— START Dataset section —

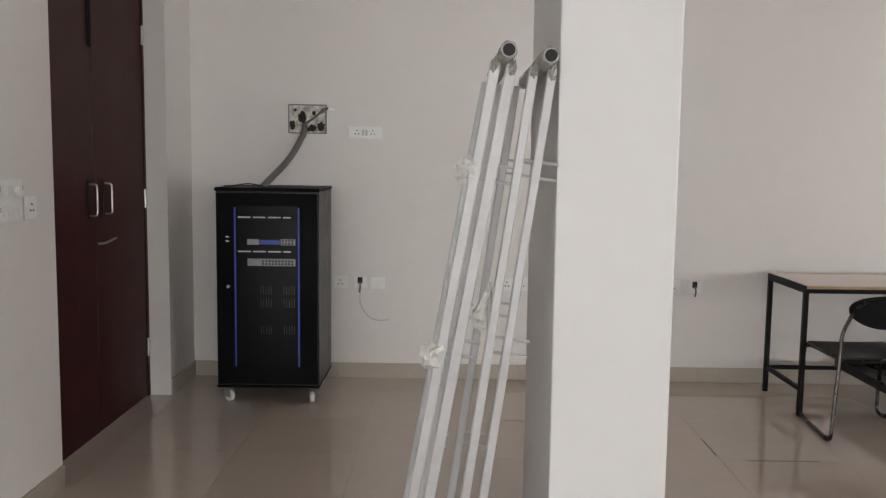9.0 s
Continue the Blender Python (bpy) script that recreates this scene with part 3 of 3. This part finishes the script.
# ---------------------------------------------------------------- network cabinet
def network_cabinet(m):
    """A floor rack on castors; x across the front, y to the back, the front face at y = 0."""
    w, d, z0, z1 = 0.605, 0.55, 0.105, 1.28
    root = thing("network_cabinet", "black steel network cabinet on castors with smoked door and blue trim", "cabinet", "", m)
    bm = box(0, w, 0.02, d, z0, z1 - 0.02, 0.004)
    part("body", bm, RACKSHEEN, root)
    part("top_panel", box(-0.004, w + 0.004, 0.0, d + 0.004, z1 - 0.02, z1, 0.004), RACKM, root)
    part("base_panel", box(-0.002, w + 0.002, 0.004, d, z0 - 0.012, z0, 0.003), RACKM, root)
    door = part("door", box(0.008, w - 0.008, -0.002, 0.02, z0 + 0.012, z1 - 0.03, 0.004), RACKM, root)
    part("smoked_panel", box(0.125, 0.485, -0.0045, -0.002, 0.21, 1.175, 0.001), SMOKED, door, "smoked see-through panel")
    for x in (0.117, 0.489):
        part("trim_strip", box(x - 0.005, x + 0.005, -0.007, -0.002, 0.225, 1.165, 0.001), BLUE, door, "blue vertical strip")
    part("lock", shift(lathe([(0.009, -0.012), (0.009, -0.002)], 12, None, "y"), 0.075, 0, 0.70), STEEL, door, "round steel lock", True)
    for z in (0.965, 0.99):
        part("badge", box(0.062, 0.082, -0.004, -0.002, z, z + 0.006), WHITEP, door)
    for i in range(12):
        z = 0.72 + i * 0.032
        part("vent_slot", box(0.535, 0.552, -0.0035, -0.0015, z, z + 0.014), SMOKED, door)
    for z in (1.105, 0.905):
        for i in range(4):
            x = 0.135 + i * 0.088
            part("patch_panel_strip", box(x, x + 0.074 if i < 3 else x + 0.045, -0.0062, -0.0042, z, z + 0.008), GREYP, door, "pale patch panel edge")
    for z, k in ((0.945, 0), (0.825, 1)):
        sw = part("switch_front", box(0.19, 0.47, -0.0065, -0.0042, z, z + 0.042), GREYDIM if k else RACKM, door, "grey network switch front")
        if not k:
            part("switch_badge", box(0.19, 0.26, -0.0072, -0.0062, z + 0.004, z + 0.036), GREYDIM, sw)
            part("switch_ports", box(0.385, 0.47, -0.0072, -0.0062, z + 0.002, z + 0.038), GREYDIM, sw)
            part("switch_cables", box(0.265, 0.38, -0.0072, -0.0062, z + 0.006, z + 0.032), BLUE, sw)
        for i in range(10 if k else 4):
            x = (0.275 if k else 0.39) + i * 0.019
            for zz in (z + 0.006, z + 0.023):
                part("port", box(x, x + 0.012, -0.0085, -0.0075 if not k else -0.0062, zz, zz + 0.011), HOLE, sw)
    for zz in (0.655, 0.58, 0.42):
        for bx in (0.265, 0.40):
            for i in range(5):
                part("slot", box(bx + i * 0.015, bx + i * 0.015 + 0.004, -0.0058, -0.0042, zz, zz + 0.05), RACKSHEEN, door)
    for i, (x, y) in enumerate(((0.05, 0.06), (w - 0.05, 0.06), (0.05, d - 0.06), (w - 0.05, d - 0.06))):
        turn = Matrix.Rotation(radians((62, 12, 40, -25)[i]), 3, "Z")

        def swivel(bm):
            bmesh.ops.rotate(bm, verts=bm.verts, cent=(0, 0, 0), matrix=turn)
            return shift(bm, x, y, 0)

        bm = box(-0.026, 0.026, -0.026, 0.026, z0 - 0.017, z0 - 0.0125, 0.001)
        lathe([(0.011, z0 - 0.030), (0.017, z0 - 0.026), (0.017, z0 - 0.0175)], 14, bm)
        box(-0.019, 0.019, -0.022, 0.016, z0 - 0.034, z0 - 0.0305, 0.001, bm)
        for e in (-1, 1):
            box(e * 0.0185 - 0.0015, e * 0.0185 + 0.0015, -0.034, 0.010, 0.026, z0 - 0.0305, 0.001, bm)
        c = part("castor", swivel(bm), STEEL, root, "steel castor fork with pale wheel")
        part("wheel", swivel(shift(lathe([(0.010, -0.015), (0.028, -0.013), (0.032, -0.008), (0.032, 0.008), (0.028, 0.013), (0.010, 0.015)], 18, None, "x"), 0, -0.014, 0.0325)), WHITEP, c, "", True)
    return root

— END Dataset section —

Given problem
Leave out the pictures and retype every line above exactly.

Expected answer
9.0 s
Continue the Blender Python (bpy) script that recreates this scene with part 3 of 3. This part finishes the script.
# ---------------------------------------------------------------- network cabinet
def network_cabinet(m):
    """A floor rack on castors; x across the front, y to the back, the front face at y = 0."""
    w, d, z0, z1 = 0.605, 0.55, 0.105, 1.28
    root = thing("network_cabinet", "black steel network cabinet on castors with smoked door and blue trim", "cabinet", "", m)
    bm = box(0, w, 0.02, d, z0, z1 - 0.02, 0.004)
    part("body", bm, RACKSHEEN, root)
    part("top_panel", box(-0.004, w + 0.004, 0.0, d + 0.004, z1 - 0.02, z1, 0.004), RACKM, root)
    part("base_panel", box(-0.002, w + 0.002, 0.004, d, z0 - 0.012, z0, 0.003), RACKM, root)
    door = part("door", box(0.008, w - 0.008, -0.002, 0.02, z0 + 0.012, z1 - 0.03, 0.004), RACKM, root)
    part("smoked_panel", box(0.125, 0.485, -0.0045, -0.002, 0.21, 1.175, 0.001), SMOKED, door, "smoked see-through panel")
    for x in (0.117, 0.489):
        part("trim_strip", box(x - 0.005, x + 0.005, -0.007, -0.002, 0.225, 1.165, 0.001), BLUE, door, "blue vertical strip")
    part("lock", shift(lathe([(0.009, -0.012), (0.009, -0.002)], 12, None, "y"), 0.075, 0, 0.70), STEEL, door, "round steel lock", True)
    for z in (0.965, 0.99):
        part("badge", box(0.062, 0.082, -0.004, -0.002, z, z + 0.006), WHITEP, door)
    for i in range(12):
        z = 0.72 + i * 0.032
        part("vent_slot", box(0.535, 0.552, -0.0035, -0.0015, z, z + 0.014), SMOKED, door)
    for z in (1.105, 0.905):
        for i in range(4):
            x = 0.135 + i * 0.088
            part("patch_panel_strip", box(x, x + 0.074 if i < 3 else x + 0.045, -0.0062, -0.0042, z, z + 0.008), GREYP, door, "pale patch panel edge")
    for z, k in ((0.945, 0), (0.825, 1)):
        sw = part("switch_front", box(0.19, 0.47, -0.0065, -0.0042, z, z + 0.042), GREYDIM if k else RACKM, door, "grey network switch front")
        if not k:
            part("switch_badge", box(0.19, 0.26, -0.0072, -0.0062, z + 0.004, z + 0.036), GREYDIM, sw)
            part("switch_ports", box(0.385, 0.47, -0.0072, -0.0062, z + 0.002, z + 0.038), GREYDIM, sw)
            part("switch_cables", box(0.265, 0.38, -0.0072, -0.0062, z + 0.006, z + 0.032), BLUE, sw)
        for i in range(10 if k else 4):
            x = (0.275 if k else 0.39) + i * 0.019
            for zz in (z + 0.006, z + 0.023):
                part("port", box(x, x + 0.012, -0.0085, -0.0075 if not k else -0.0062, zz, zz + 0.011), HOLE, sw)
    for zz in (0.655, 0.58, 0.42):
        for bx in (0.265, 0.40):
            for i in range(5):
                part("slot", box(bx + i * 0.015, bx + i * 0.015 + 0.004, -0.0058, -0.0042, zz, zz + 0.05), RACKSHEEN, door)
    for i, (x, y) in enumerate(((0.05, 0.06), (w - 0.05, 0.06), (0.05, d - 0.06), (w - 0.05, d - 0.06))):
        turn = Matrix.Rotation(radians((62, 12, 40, -25)[i]), 3, "Z")

        def swivel(bm):
            bmesh.ops.rotate(bm, verts=bm.verts, cent=(0, 0, 0), matrix=turn)
            return shift(bm, x, y, 0)

        bm = box(-0.026, 0.026, -0.026, 0.026, z0 - 0.017, z0 - 0.0125, 0.001)
        lathe([(0.011, z0 - 0.030), (0.017, z0 - 0.026), (0.017, z0 - 0.0175)], 14, bm)
        box(-0.019, 0.019, -0.022, 0.016, z0 - 0.034, z0 - 0.0305, 0.001, bm)
        for e in (-1, 1):
            box(e * 0.0185 - 0.0015, e * 0.0185 + 0.0015, -0.034, 0.010, 0.026, z0 - 0.0305, 0.001, bm)
        c = part("castor", swivel(bm), STEEL, root, "steel castor fork with pale wheel")
        part("wheel", swivel(shift(lathe([(0.010, -0.015), (0.028, -0.013), (0.032, -0.008), (0.032, 0.008), (0.028, 0.013), (0.010, 0.015)], 18, None, "x"), 0, -0.014, 0.0325)), WHITEP, c, "", True)
    return root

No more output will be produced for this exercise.